[To do]
Copy out every line in which the string "None" occurs.

──────── Stored data ────────

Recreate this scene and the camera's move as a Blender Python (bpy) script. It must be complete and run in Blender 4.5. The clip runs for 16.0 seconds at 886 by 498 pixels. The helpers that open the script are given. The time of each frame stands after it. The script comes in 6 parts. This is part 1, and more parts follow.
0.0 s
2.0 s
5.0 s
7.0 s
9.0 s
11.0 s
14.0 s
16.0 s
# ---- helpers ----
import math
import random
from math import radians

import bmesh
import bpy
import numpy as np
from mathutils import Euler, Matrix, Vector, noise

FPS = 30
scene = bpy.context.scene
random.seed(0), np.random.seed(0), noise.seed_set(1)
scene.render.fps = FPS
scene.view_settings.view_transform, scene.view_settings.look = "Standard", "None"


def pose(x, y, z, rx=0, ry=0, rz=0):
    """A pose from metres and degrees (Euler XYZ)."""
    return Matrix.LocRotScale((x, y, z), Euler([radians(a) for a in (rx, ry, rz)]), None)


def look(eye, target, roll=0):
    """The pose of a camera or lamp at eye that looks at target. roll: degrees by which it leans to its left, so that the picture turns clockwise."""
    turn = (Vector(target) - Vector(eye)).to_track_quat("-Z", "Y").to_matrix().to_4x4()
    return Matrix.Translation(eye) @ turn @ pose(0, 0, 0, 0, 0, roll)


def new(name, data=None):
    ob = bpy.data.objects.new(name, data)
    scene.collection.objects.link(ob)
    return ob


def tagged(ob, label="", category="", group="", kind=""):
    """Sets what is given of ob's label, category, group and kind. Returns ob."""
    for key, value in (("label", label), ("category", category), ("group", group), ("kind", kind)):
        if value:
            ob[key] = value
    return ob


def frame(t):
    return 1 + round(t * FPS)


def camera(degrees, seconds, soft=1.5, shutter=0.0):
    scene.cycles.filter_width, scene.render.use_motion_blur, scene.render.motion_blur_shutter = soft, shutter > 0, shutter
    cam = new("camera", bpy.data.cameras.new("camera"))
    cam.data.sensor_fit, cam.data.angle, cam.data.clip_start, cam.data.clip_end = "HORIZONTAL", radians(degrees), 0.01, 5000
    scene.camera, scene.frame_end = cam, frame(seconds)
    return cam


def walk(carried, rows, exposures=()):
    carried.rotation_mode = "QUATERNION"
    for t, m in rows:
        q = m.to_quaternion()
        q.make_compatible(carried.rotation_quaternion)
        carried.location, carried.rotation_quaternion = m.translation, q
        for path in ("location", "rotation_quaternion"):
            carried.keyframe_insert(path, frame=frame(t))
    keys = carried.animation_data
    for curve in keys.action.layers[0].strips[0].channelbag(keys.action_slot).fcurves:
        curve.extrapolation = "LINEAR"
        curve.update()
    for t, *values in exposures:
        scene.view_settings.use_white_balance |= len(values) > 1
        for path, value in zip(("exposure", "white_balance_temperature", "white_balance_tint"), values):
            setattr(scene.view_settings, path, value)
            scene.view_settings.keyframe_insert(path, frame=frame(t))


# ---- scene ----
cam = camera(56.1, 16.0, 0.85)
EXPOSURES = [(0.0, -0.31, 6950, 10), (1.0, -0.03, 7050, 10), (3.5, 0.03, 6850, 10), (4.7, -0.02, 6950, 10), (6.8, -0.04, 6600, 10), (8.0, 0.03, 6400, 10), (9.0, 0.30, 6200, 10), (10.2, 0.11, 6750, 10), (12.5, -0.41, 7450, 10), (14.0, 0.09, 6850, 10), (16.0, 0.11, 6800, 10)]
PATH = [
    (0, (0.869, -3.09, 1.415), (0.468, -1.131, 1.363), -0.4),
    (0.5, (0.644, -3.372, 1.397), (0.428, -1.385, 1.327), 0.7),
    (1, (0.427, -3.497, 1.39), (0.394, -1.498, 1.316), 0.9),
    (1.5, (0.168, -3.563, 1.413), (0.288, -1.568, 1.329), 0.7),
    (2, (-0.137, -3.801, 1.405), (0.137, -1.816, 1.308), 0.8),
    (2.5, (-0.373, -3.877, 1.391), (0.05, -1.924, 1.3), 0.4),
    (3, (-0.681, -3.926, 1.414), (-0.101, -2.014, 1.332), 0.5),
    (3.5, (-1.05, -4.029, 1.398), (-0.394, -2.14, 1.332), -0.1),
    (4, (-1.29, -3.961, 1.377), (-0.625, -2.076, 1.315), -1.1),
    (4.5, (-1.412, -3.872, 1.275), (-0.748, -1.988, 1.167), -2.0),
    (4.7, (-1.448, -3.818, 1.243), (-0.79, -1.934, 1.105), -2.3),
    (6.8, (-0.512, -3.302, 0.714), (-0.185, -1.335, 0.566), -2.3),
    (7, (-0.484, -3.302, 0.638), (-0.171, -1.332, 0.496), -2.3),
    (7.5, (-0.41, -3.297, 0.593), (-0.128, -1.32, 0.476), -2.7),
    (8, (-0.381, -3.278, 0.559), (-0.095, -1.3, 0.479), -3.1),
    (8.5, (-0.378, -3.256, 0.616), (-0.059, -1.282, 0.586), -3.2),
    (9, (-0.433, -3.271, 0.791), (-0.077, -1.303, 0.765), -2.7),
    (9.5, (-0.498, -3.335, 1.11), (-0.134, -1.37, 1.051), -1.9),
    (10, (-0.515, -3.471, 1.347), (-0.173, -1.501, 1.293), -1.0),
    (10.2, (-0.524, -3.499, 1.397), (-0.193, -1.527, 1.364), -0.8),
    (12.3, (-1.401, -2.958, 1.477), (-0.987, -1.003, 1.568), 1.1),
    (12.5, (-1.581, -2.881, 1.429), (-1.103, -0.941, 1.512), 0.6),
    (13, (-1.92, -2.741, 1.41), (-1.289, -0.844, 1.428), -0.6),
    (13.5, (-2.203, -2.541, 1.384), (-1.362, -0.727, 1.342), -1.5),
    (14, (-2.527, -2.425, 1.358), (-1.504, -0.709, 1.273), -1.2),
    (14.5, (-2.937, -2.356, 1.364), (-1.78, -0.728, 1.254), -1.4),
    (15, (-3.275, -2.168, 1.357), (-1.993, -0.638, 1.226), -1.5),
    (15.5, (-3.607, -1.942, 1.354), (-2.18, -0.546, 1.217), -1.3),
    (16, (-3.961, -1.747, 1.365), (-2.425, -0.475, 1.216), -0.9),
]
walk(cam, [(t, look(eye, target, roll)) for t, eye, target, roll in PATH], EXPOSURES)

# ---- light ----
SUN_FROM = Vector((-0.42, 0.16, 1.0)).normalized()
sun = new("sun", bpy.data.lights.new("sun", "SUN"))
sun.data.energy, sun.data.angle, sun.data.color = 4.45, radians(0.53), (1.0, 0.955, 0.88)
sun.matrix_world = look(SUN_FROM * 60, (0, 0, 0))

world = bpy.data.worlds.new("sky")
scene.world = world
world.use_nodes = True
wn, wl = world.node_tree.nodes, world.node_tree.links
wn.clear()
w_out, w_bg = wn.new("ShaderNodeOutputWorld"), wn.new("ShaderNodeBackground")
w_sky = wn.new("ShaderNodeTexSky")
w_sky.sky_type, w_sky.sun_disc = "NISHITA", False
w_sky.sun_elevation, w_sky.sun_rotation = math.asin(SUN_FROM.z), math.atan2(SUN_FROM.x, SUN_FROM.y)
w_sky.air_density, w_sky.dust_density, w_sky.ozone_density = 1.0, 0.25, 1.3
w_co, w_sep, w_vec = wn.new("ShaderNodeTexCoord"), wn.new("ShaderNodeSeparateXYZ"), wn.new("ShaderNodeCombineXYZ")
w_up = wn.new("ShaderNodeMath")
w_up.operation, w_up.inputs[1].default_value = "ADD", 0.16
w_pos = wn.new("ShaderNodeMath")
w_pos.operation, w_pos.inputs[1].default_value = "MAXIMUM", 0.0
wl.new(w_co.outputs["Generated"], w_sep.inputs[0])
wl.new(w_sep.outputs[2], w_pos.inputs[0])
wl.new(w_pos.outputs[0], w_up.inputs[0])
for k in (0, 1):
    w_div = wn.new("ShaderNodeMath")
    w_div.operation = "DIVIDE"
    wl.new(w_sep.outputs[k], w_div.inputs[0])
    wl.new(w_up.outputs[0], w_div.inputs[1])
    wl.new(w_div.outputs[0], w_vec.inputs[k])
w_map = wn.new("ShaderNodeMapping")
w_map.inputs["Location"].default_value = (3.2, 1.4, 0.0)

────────

[Result]
scene.view_settings.view_transform, scene.view_settings.look = "Standard", "None"
    return Matrix.LocRotScale((x, y, z), Euler([radians(a) for a in (rx, ry, rz)]), None)
def new(name, data=None):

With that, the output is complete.